Detection Strategies

We use a combination of heuristics to detect Personal Identifiable Information (PII):

  1. Column Naming: Checks for keywords like "email", "ssn", "phone", "address", "name", "dob". Alias matching is supported (e.g., "mobile", "cell", and "tel" all match the "phone" rule).
  2. Pattern Matching: Scans a random sample of data against a library of anchored regular expressions (Email, IPv4, Credit Cards, Social Security Numbers, Names, Addresses, Dates of Birth). Patterns are fully anchored to prevent false positives on substrings.
  3. Thresholding: A column is flagged only if > 50% of non-null sampled values match a pattern.

Sampling behavior (v1.4.0)

PII detection now uses a random sample of rows instead of the first 100 rows (head(100)). This eliminates bias when data is sorted or partitioned. Null values are preserved through all masking and hashing operations.

Sanitization Actions

Once PII is detected (or manually configured), you can apply one of several actions:

Action Description Use Case
drop Removes the column entirely. High-risk fields with zero utility (e.g., internal system IDs).
mask Replaces all but the last 4 characters with *. Credit cards, phone numbers where visual format matters.
hash Replaces value with HMAC-SHA256 hash (salted per sanitizer instance). Maintaining distinctness for joining without revealing value (e.g., User IDs).
fake Replaces with realistic fake data. Names, Addresses, Emails that need to look "real" for the model.
keep Retains the original value. Low-sensitivity fields or when data is already sanitized source.
custom Uses a user-provided function. complex logic requiring row-level context.

Context-Aware Faking

Standard fakers generate random data. Contextual Faking ensures consistency across columns.

How it works

The ContextualFaker looks for specific keys in the row data to determine the locale for generation: * country * locale * region

Example: If a record has Country="US", the sanitizer will generate a US-formatted phone number (e.g., +1-555...). If Country="JP", it generates a Japanese number.

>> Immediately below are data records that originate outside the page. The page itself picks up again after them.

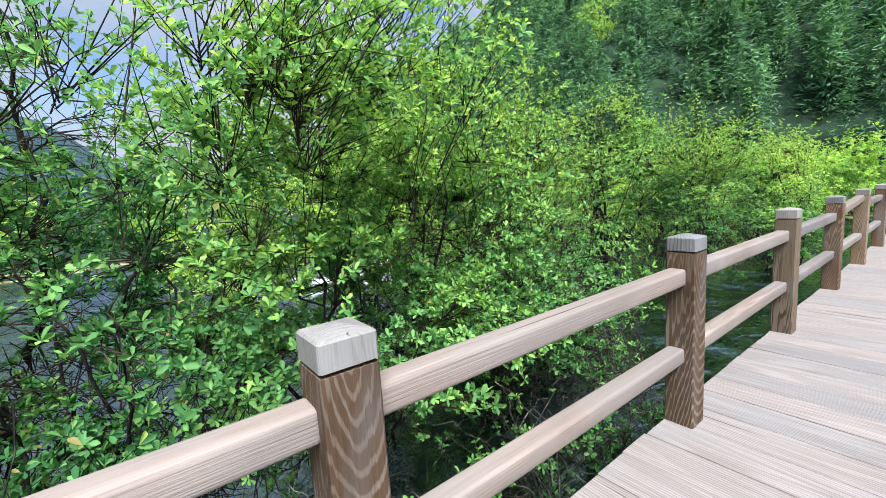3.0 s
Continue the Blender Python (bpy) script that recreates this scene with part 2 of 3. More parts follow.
def foliage(name, stops, glow, spread=0.9, rough=0.55, vary=1.0):
    m, n, l, b = material(name, rough, spec=0.22)
    geo = n.new("ShaderNodeNewGeometry")
    c = ramp(n, stops)
    l.new(geo.outputs["Random Per Island"], c.inputs["Fac"])
    mp = coords(n, l)
    s = tex_noise(n, l, mp, spread, 3)
    k = ramp(n, [(0.32, (0.62, 0.74, 0.85)), (0.68, (1.45, 1.22, 0.9))])
    if vary > 1:
        k.color_ramp.elements[0].color, k.color_ramp.elements[1].color = (0.38, 0.42, 0.5, 1), (1.5, 1.4, 1.15, 1)
    l.new(s.outputs["Fac"], k.inputs["Fac"])
    col = mixed(n, l, "MULTIPLY", 1.0, c.outputs["Color"], k.outputs["Color"])
    l.new(col, b.inputs["Base Color"])
    tr, mx = n.new("ShaderNodeBsdfTranslucent"), n.new("ShaderNodeMixShader")
    l.new(mixed(n, l, "MULTIPLY", 1.0, col, glow), tr.inputs["Color"])
    mx.inputs["Fac"].default_value = 0.36
    out = n["Material Output"]
    l.new(b.outputs["BSDF"], mx.inputs[1])
    l.new(tr.outputs["BSDF"], mx.inputs[2])
    l.new(mx.outputs["Shader"], out.inputs["Surface"])
    return m


LEAF = foliage("spring_willow_leaf", [(0.0, (0.038, 0.132, 0.047)), (0.35, (0.08, 0.235, 0.073)), (0.8, (0.142, 0.33, 0.098)),
                                      (0.985, (0.23, 0.41, 0.11)), (1.0, (0.42, 0.28, 0.10))], (1.35, 1.4, 1.0))
LEAF_LIGHT = foliage("yellow_green_leaf", [(0.0, (0.18, 0.345, 0.08)), (0.4, (0.285, 0.485, 0.10)), (0.85, (0.385, 0.58, 0.12)),
                                           (1.0, (0.45, 0.59, 0.15))], (1.35, 1.4, 1.0))
LEAF_MID = foliage("fresh_willow_leaf", [(0.0, (0.068, 0.19, 0.062)), (0.35, (0.135, 0.32, 0.095)), (0.8, (0.21, 0.42, 0.125)),
                                         (0.988, (0.30, 0.48, 0.135)), (1.0, (0.42, 0.30, 0.11))], (1.35, 1.4, 1.0))
LEAF_YELLOW = foliage("yellow_leaf", [(0.0, (0.45, 0.42, 0.02)), (0.6, (0.72, 0.64, 0.02)), (1.0, (0.78, 0.68, 0.12))], (1.3, 1.25, 0.8))
NEEDLE = foliage("conifer_needles", [(0.0, (0.09, 0.20, 0.13)), (0.6, (0.115, 0.245, 0.145)), (0.985, (0.15, 0.30, 0.155)),
                                     (1.0, (0.11, 0.22, 0.03))], (1.2, 1.2, 0.8), 0.16, 0.6, 2.2)


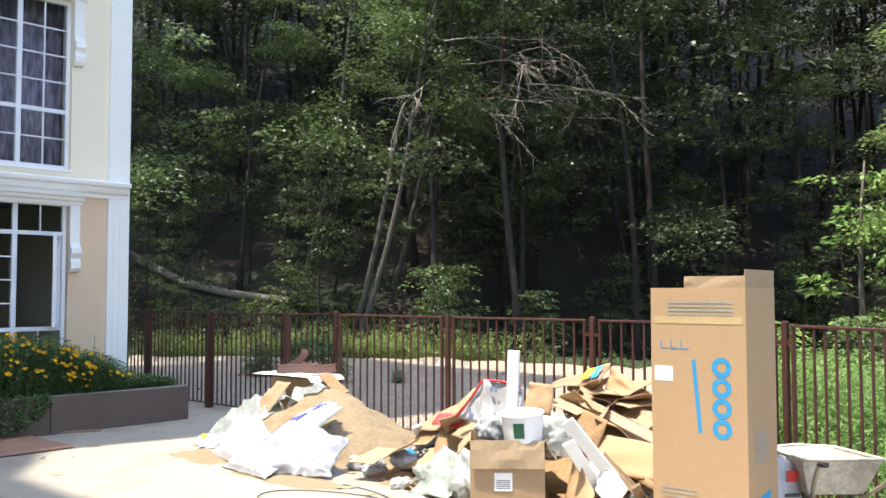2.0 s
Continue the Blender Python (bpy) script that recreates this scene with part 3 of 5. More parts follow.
# ---- planter ----
pl = thing("planter", "long brown-grey concrete planter along the facade", "planter")
for k, (a, b) in enumerate(((-8.6, -6.7), (-6.69, -4.8), (-4.79, -2.9), (-2.89, -1.02))):
    part("front_panel", box(0.07, b - a, 0.53, (-1.925, (a + b) / 2, -0.08), bev=0.008), PLANTER, pl)
part("end_panel", box(1.38, 0.07, 0.53, (-2.65, -1.055, -0.08), bev=0.008), PLANTER, pl)
bm = box(0.05, 7.5, 0.012, (-1.928, -4.80, 0.452), bev=0.003)
part("rim", bm, PLANTER_RIM, pl)
bm = bmesh.new()
g = [[bm.verts.new((-3.36 + 1.41 * i / 8, -8.5 + 7.42 * j / 50, 0.40 + 0.03 * smooth_noise(i, j, 1, 0.7))) for i in range(9)] for j in range(51)]
for j in range(50):
    for i in range(8):
        bm.faces.new((g[j][i], g[j][i + 1], g[j + 1][i + 1], g[j + 1][i])).smooth = True
part("soil", bm, PLANTER_SOIL, pl)

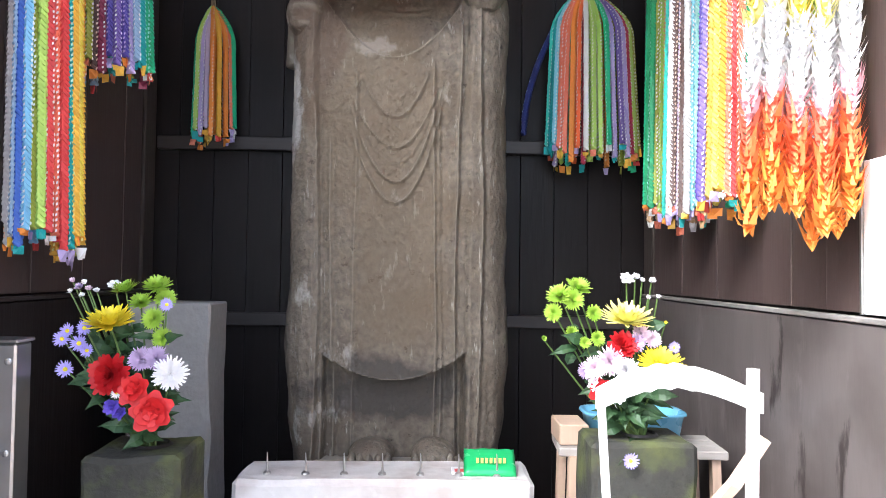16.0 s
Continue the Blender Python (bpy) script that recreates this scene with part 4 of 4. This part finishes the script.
for k, (x, y, w, h, pp, ch, tu) in enumerate(((-0.396, 1.985, 0.080, 0.27, SLIPTAN, 4, 0), (-0.295, 2.035, 0.084, 0.256, SLIPTAN, 4, 2), (-0.064, 2.135, 0.062, 0.20, SLIPTAN, 3, 0),
                                              (0.600, 2.060, 0.078, 0.27, SLIPTAN, 3, 8), (0.755, 2.090, 0.082, 0.26, SLIPMID, 4, 10),
                                              (-0.835, 2.575, 0.060, 0.185, SLIPMID, 3, -2), (-0.765, 2.575, 0.060, 0.185, SLIPTAN, 3, -2), (-0.671, 2.583, 0.084, 0.215, SLIPMID, 3, 0), (-0.569, 2.590, 0.080, 0.215, SLIPMID, 3, 0),
                                              (0.121, 2.630, 0.078, 0.185, SLIPTAN, 3, 1), (0.271, 2.650, 0.074, 0.170, SLIPTAN, 3, 3), (0.402, 2.614, 0.066, 0.190, SLIPTAN, 3, 8),
                                              (-0.230, 3.000, 0.074, 0.170, SLIPTAN, 3, 0), (-0.098, 2.985, 0.074, 0.175, SLIPTAN, 3, 0), (-0.345, 2.985, 0.074, 0.170, SLIPTAN, 3, 0),
                                              (0.098, 2.970, 0.074, 0.150, SLIPTAN, 3, 0), (0.215, 2.985, 0.078, 0.180, SLIPTAN, 3, 0), (0.319, 2.985, 0.085, 0.180, SLIPTAN, 2, 0), (0.900, 2.93, 0.085, 0.20, SLIPTAN, 3, 6), (0.74, 2.93, 0.07, 0.17, SLIPTAN, 3, 4))):
    slip((x, y, CZ), w, h, "ceiling", pp, INK, 80 + k, turn=180 + tu, chars=ch)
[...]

Supported locales include: US, UK/GB, JP, DE, FR, CN, IN.

Internal Mechanism

Internally, ContextualFaker leverages the faker python library. It optimizes performance by maintaining a cache of Faker instances initiated for each required locale (e.g., ja_JP for Japan, de_DE for Germany).

  1. Locale Resolution: It scans the row for the context keys.
  2. Instance Selection: It maps the value (e.g., "JP") to a specific Faker locale identifier (e.g., ja_JP) using an internal LOCALE_MAP.
  3. Generation: It delegates the generation to that specific locale's provider. For example, fake.phone_number() for ja_JP produces a valid Japanese format compliant with local regex rules.

If no context is found, it falls back to a default en_US generator.

Configuration

You can customize rules via the PrivacyConfig object:

from syntho_hive.privacy.sanitizer import PIISanitizer, PrivacyConfig, PiiRule

config = PrivacyConfig(rules=[
    PiiRule(name="custom_code", patterns=[r"^[A-Z]{2}-\d{4}$"], action="mask"),
    PiiRule(name="audit_id", patterns=[r"^AUD-\d+"], action="keep")
])

Custom Logic

For complex scenarios, you can define a custom generator function that receives the entire row context. This is useful for conditional sanitization or format-preserving encryption.

def redact_sensitive_id(row: dict) -> str:
    # Example: Redact differently based on user role from another column
    if row.get('role') == 'admin':
        return row['user_id'] # Keep visible for admins (in this hypothetical flow)
    return f"REDACTED-{hash(row['user_id']) % 1000}"

config = PrivacyConfig(rules=[
    PiiRule(
        name="custom_logic", 
        patterns=[r"user_\d+"], 
        action="custom", 
        custom_generator=redact_sensitive_id
    )
])